Today’s most famous resident is a feline
Throughout the years, famous regulars and residents at The Algonquin have included Angela Lansbury, who landed there as a teen from England; Harpo Marx, whose harp was always a chore for staff to fit in the elevator; a honeymooning Orson Welles; and many a Barrymore. Today’s most renowned resident has to be Matilda, however, the lobby cat. The Algonquin has served as home to various rescue cats since 1930. According to hotel lore, when Frank Case brought in the first stray, actor John Barrymore named it Hamlet. Male cats from there on have always carried the name of the theatrical prince, and females are traditionally named Matilda. The current Matilda came to The Algonquin in 2006. She sits on her own chaise longue in the lobby, and she even has her own email address: firstname.lastname@example.org
The “secret” 13th floor
Superstition, and travel guidebooks, may claim The Algonquin as a 12-story hotel, but there is actually a “secret” 13th floor. “There’s a top floor not’s not accessible to the public,” Murphy confides. “It’s currently used for housekeeping purposes, but decades ago it once housed maid’s quarters and a staff apartment.”
Is it haunted?
Dorothy Parker may have attempted suicide in the hotel, and though she didn’t die there, it is often said that her ghost continues to roam its hallways.

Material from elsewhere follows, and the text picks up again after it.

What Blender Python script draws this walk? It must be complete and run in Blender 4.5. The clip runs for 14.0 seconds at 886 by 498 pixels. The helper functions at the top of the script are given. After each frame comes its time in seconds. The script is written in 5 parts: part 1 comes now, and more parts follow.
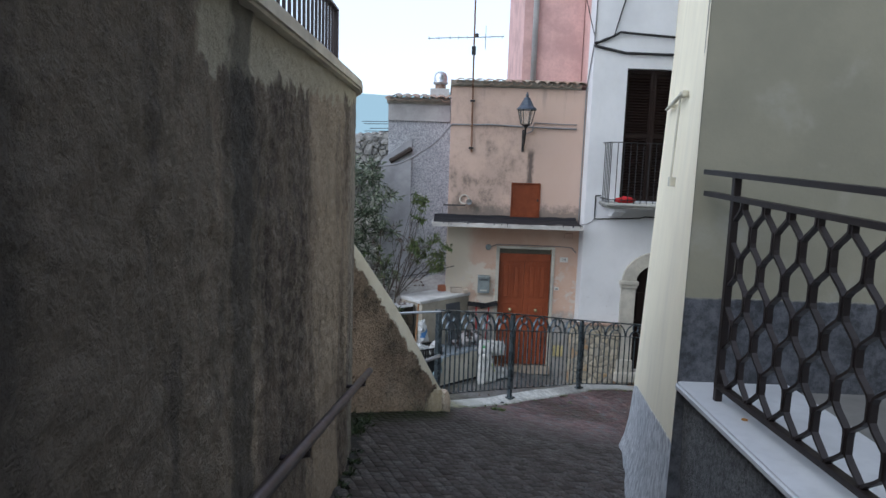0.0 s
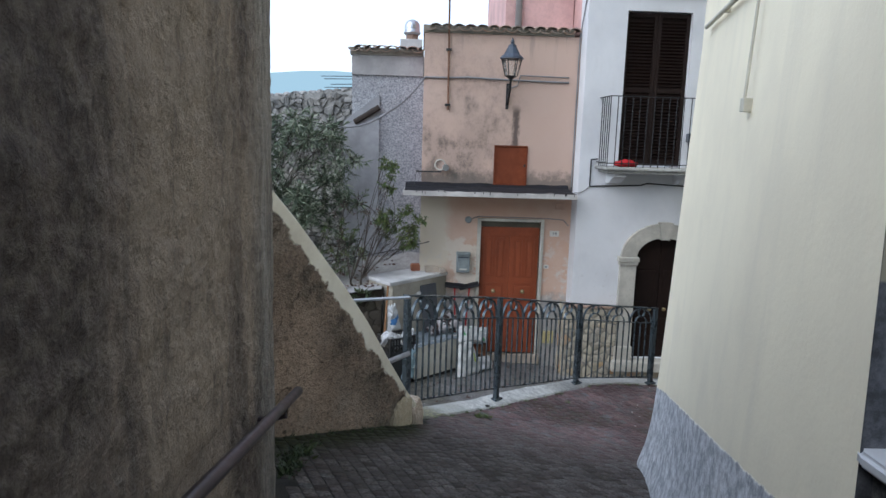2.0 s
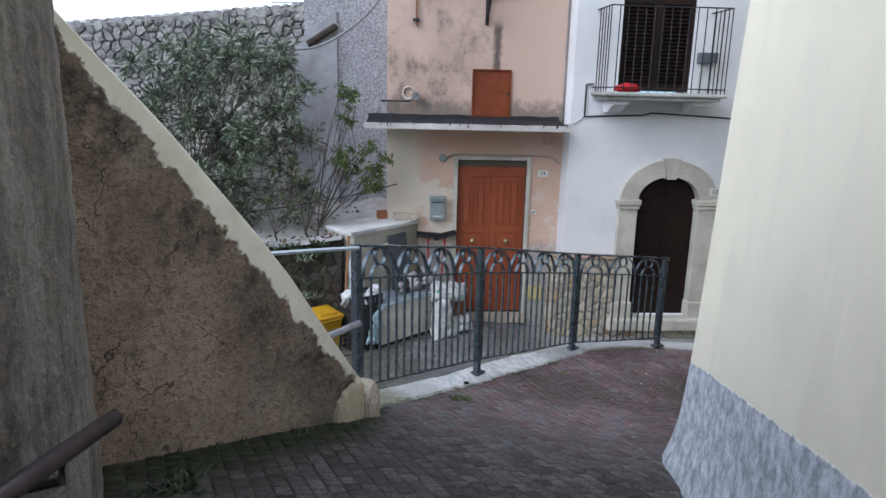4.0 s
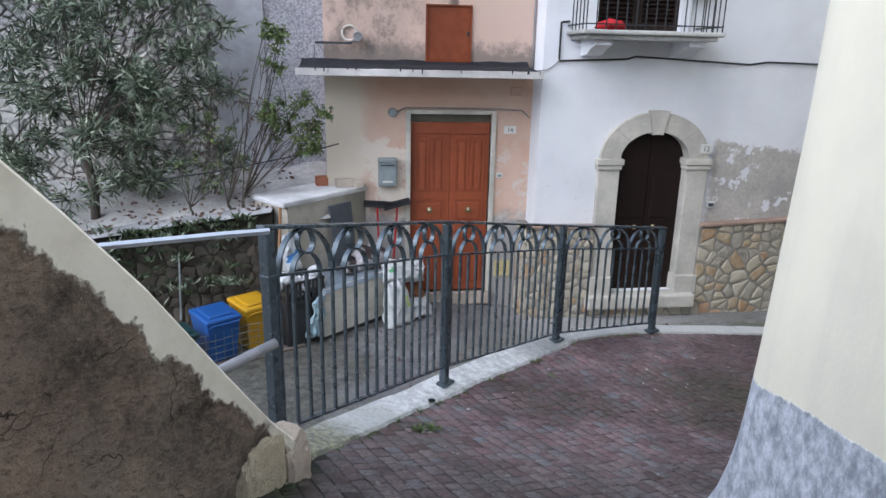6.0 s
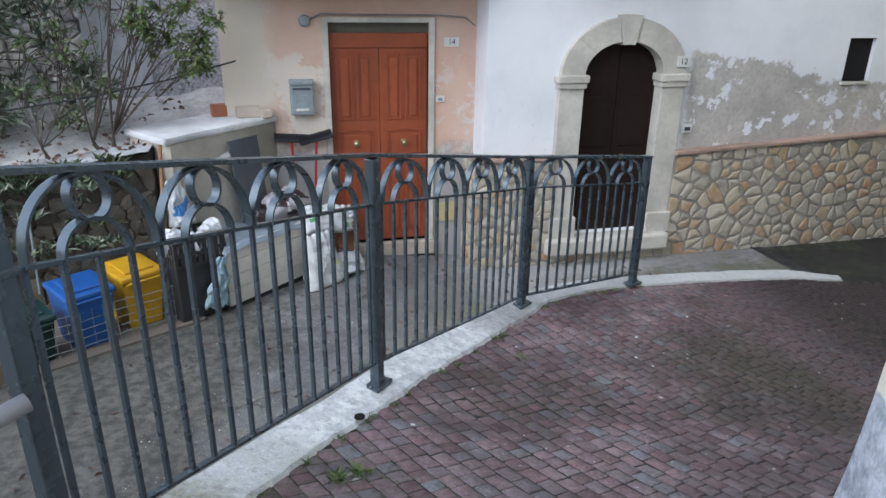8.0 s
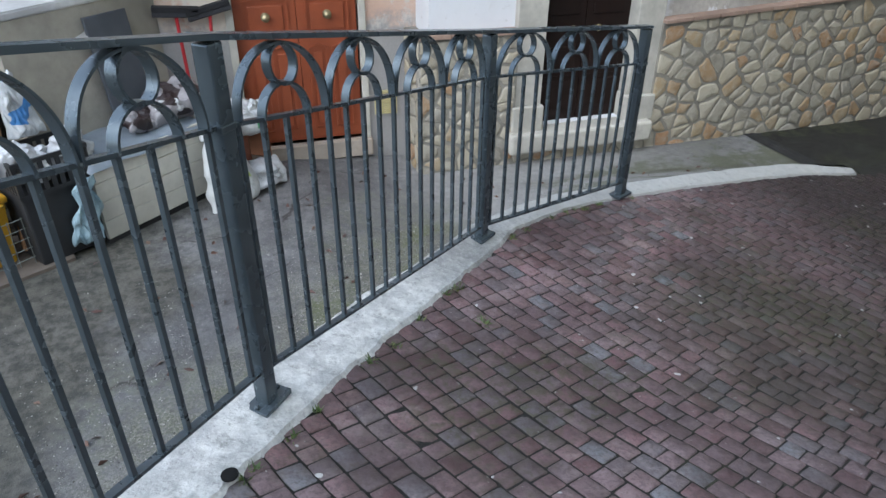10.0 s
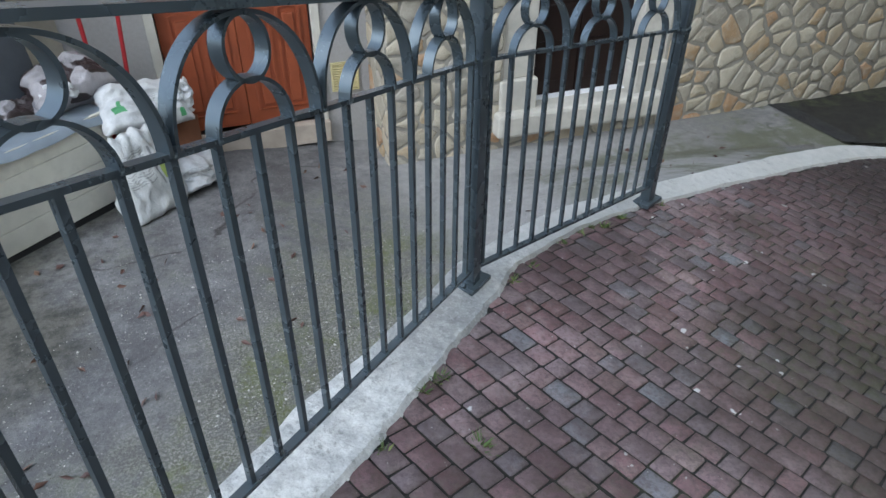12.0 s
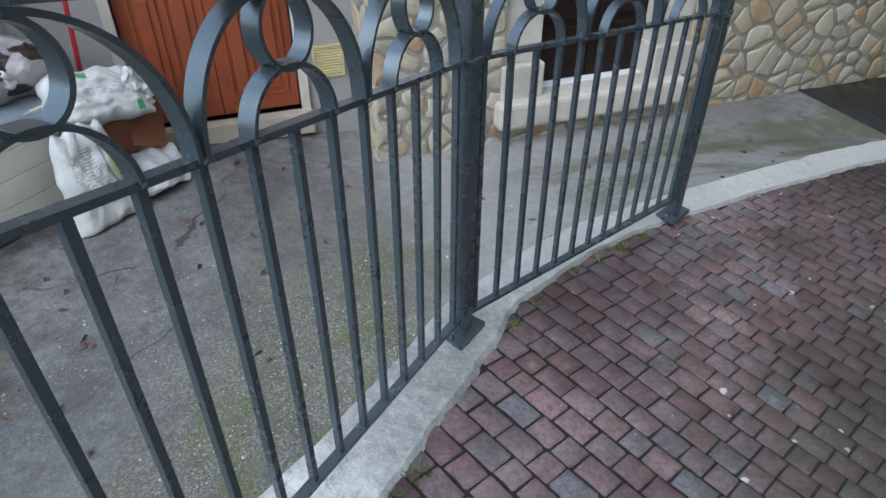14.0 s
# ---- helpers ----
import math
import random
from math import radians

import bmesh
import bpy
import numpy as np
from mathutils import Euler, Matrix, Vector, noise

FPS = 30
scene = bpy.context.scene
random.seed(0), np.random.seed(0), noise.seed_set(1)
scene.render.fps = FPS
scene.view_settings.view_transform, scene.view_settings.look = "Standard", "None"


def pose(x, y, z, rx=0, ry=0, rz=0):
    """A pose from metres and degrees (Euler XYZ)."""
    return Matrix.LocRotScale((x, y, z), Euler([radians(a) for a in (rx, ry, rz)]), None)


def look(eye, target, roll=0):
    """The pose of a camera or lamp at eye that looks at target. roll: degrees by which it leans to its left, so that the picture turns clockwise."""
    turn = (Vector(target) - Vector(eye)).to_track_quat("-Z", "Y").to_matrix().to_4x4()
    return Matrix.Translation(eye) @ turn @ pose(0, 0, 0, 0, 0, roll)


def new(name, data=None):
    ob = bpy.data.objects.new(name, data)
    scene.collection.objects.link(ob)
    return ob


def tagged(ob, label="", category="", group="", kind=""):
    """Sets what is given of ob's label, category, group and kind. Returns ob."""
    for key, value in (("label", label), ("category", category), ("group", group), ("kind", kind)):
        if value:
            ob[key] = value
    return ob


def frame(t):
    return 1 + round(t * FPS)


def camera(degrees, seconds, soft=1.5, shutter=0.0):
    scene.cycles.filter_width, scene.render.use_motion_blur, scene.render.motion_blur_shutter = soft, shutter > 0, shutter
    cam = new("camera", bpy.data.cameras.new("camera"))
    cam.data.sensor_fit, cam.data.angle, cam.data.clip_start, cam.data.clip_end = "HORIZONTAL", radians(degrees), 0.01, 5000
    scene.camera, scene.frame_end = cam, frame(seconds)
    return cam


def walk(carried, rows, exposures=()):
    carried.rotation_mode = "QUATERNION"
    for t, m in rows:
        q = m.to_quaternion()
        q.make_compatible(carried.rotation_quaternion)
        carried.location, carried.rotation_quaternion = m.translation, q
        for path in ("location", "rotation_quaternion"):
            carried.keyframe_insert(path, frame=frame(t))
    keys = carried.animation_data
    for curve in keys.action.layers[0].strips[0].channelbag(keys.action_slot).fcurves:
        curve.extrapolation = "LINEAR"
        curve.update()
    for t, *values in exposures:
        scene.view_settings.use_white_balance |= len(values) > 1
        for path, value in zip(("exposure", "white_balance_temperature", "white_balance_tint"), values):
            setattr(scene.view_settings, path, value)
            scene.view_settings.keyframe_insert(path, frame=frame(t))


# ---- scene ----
cam = camera(66.8, 14.0)
METRES, EYE = 8.0, 1.5
ROWS = [
    (0.0, 0.0, 0.0, 0.0, 0.26, -7.66, -1.9),
    (0.5, 0.006, 0.0433, -0.0092, 0.2, -7.79, -1.81),
    (1.0, 0.0024, 0.0889, -0.0179, -0.41, -8.34, -1.85),
    (1.5, 0.0068, 0.1342, -0.0268, -1.09, -8.81, -1.74),
    (2.0, 0.0087, 0.1818, -0.0352, -1.68, -9.38, -1.7),
    (2.5, 0.0157, 0.2228, -0.045, -2.22, -9.87, -1.65),
    (3.0, 0.0223, 0.267, -0.0591, -2.82, -11.0, -1.49),
    (5.5, 0.0333, 0.4653, -0.0977, -6.18, -15.67, -1.26),
    (6.0, 0.0366, 0.5059, -0.1079, -7.87, -16.14, -1.19),
    (6.5, 0.0385, 0.5445, -0.1151, -8.5, -16.85, -1.13),
    (7.0, 0.0441, 0.5839, -0.1263, -10.13, -17.69, -1.07),
    (7.5, 0.0567, 0.6179, -0.1354, -11.7, -19.23, -0.87),
    (8.0, 0.0657, 0.6552, -0.1476, -13.37, -21.37, -0.83),
    (8.5, 0.0789, 0.6866, -0.1559, -14.84, -25.27, -0.72),
    (11.0, 0.1317, 0.8464, -0.1951, -18.65, -33.19, -0.42),
    (11.5, 0.1421, 0.8729, -0.202, -19.22, -34.27, -0.35),
    (12.0, 0.1501, 0.8957, -0.206, -19.81, -35.03, -0.36),
    (12.5, 0.1614, 0.9133, -0.2094, -20.06, -35.63, -0.25),
    (13.0, 0.1695, 0.9281, -0.2145, -20.15, -36.08, -0.22),
    (13.5, 0.173, 0.9417, -0.2181, -19.88, -36.62, -0.2),
    (14.0, 0.1765, 0.9469, -0.2193, -19.43, -37.12, -0.14),
]
walk(cam, [(t, pose(METRES * x, METRES * y, EYE + METRES * z, 90 + pitch, roll, yaw)) for t, x, y, z, yaw, pitch, roll in ROWS],
     exposures=[(0.0, 0.46, 6260, 8), (3.2, 0.74, 6220, 9), (6.0, 1.13, 6190, 12), (9.0, 1.20, 6170, 8), (14.0, 1.19, 6110, 6)])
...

While The Algonquin is often cited as haunted, Murphy assures that “the only spirits you’ll find at the Algonquin come out of a bottle. Other than the kind of made-up mythology that clings to every famous landmark, I’ve never heard any good stories about ghosts at The Algonquin.”
An odd staff tradition
New Year’s Eve is particularly noisy at the hotel. At midnight, the entire staff dons tablecloths, dims the lights and bangs on pots and pans to welcome a new year. Long-time waiter Chuck Shah says, “It’s been a tradition since before my time and will continue after my time.” And contrary to rumors otherwise, “It’s not to scare ghosts.”